Is dark just the absence of light, or does it have some substance? If so, how could you detect it? How dark really is dark? Is there a way to build a “dark bulb” so that when you turn it on it quenches the light? Of course, most of these are silly questions that we had fun pondering as high school science students. However, in recent years the questions surrounding the reality of “dark energy” and “dark matter” seem to be of the same sort, and yet are proving to have validity.
We have reported several times in the last year about new astronomical observations revealing the presence of dark matter in the universe (see here and here). These results make use of a technique called gravitational lensing, where the gravitational attraction of the dark matter causes distortions in the light coming from galaxies that are behind the dark matter. This process yields information about the distribution and density of the dark matter. It is a lot like looking through water at a fish near the bottom of a pond. If there are waves on the surface of the water, those waves cause the fish to look distorted. You can’t see the water because it is transparent, but you can see the distortions, telling you that there is water between your eyes and the fish.
In a recent news release (see here) an international team of astronomers, using the Hubble Space Telescope, have presented further evidence of dark matter in the location of a rich cluster of galaxies about 5 billion light years away. What makes these results of great interest is that, in the words of one of the team members, “this is the first time we have detected dark matter as having a unique structure that is different from the gas and galaxies in the cluster.” What the author is referring to is that some of the dark matter appears in a ring around the outer edges of the cluster, not coincident with the galaxies or any hot, glowing gas in the cluster.

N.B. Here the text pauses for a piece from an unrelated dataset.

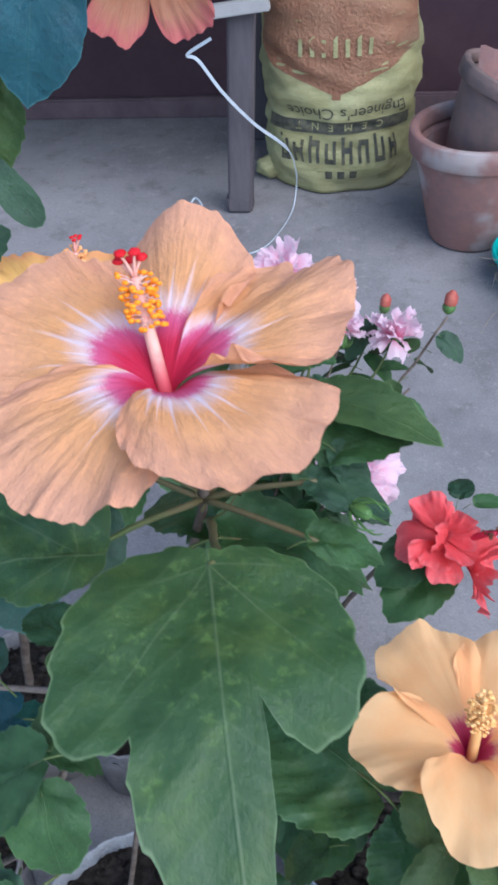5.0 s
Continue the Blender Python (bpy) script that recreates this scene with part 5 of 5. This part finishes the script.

These results add weight to the body of evidence that dark matter really does exist and that it has a distribution of its own. What is this dark matter? Nobody knows for sure, but candidates include: ordinary matter that is very cold, giving off no radiation; neutrinos; dwarf stars and planets; and new elementary particles called WIMPs (weakly interacting massive particles). The main reason for our interest in dark matter is its role in the composition of the universe as indicated by big bang models. The best models so far predict that the universe is composed of about 4% ordinary matter, 22% cold dark matter, and 74% dark energy. The models also point to a beginning for the universe about 14 billion years ago, a beginning that is consistent with what we see described in the Bible.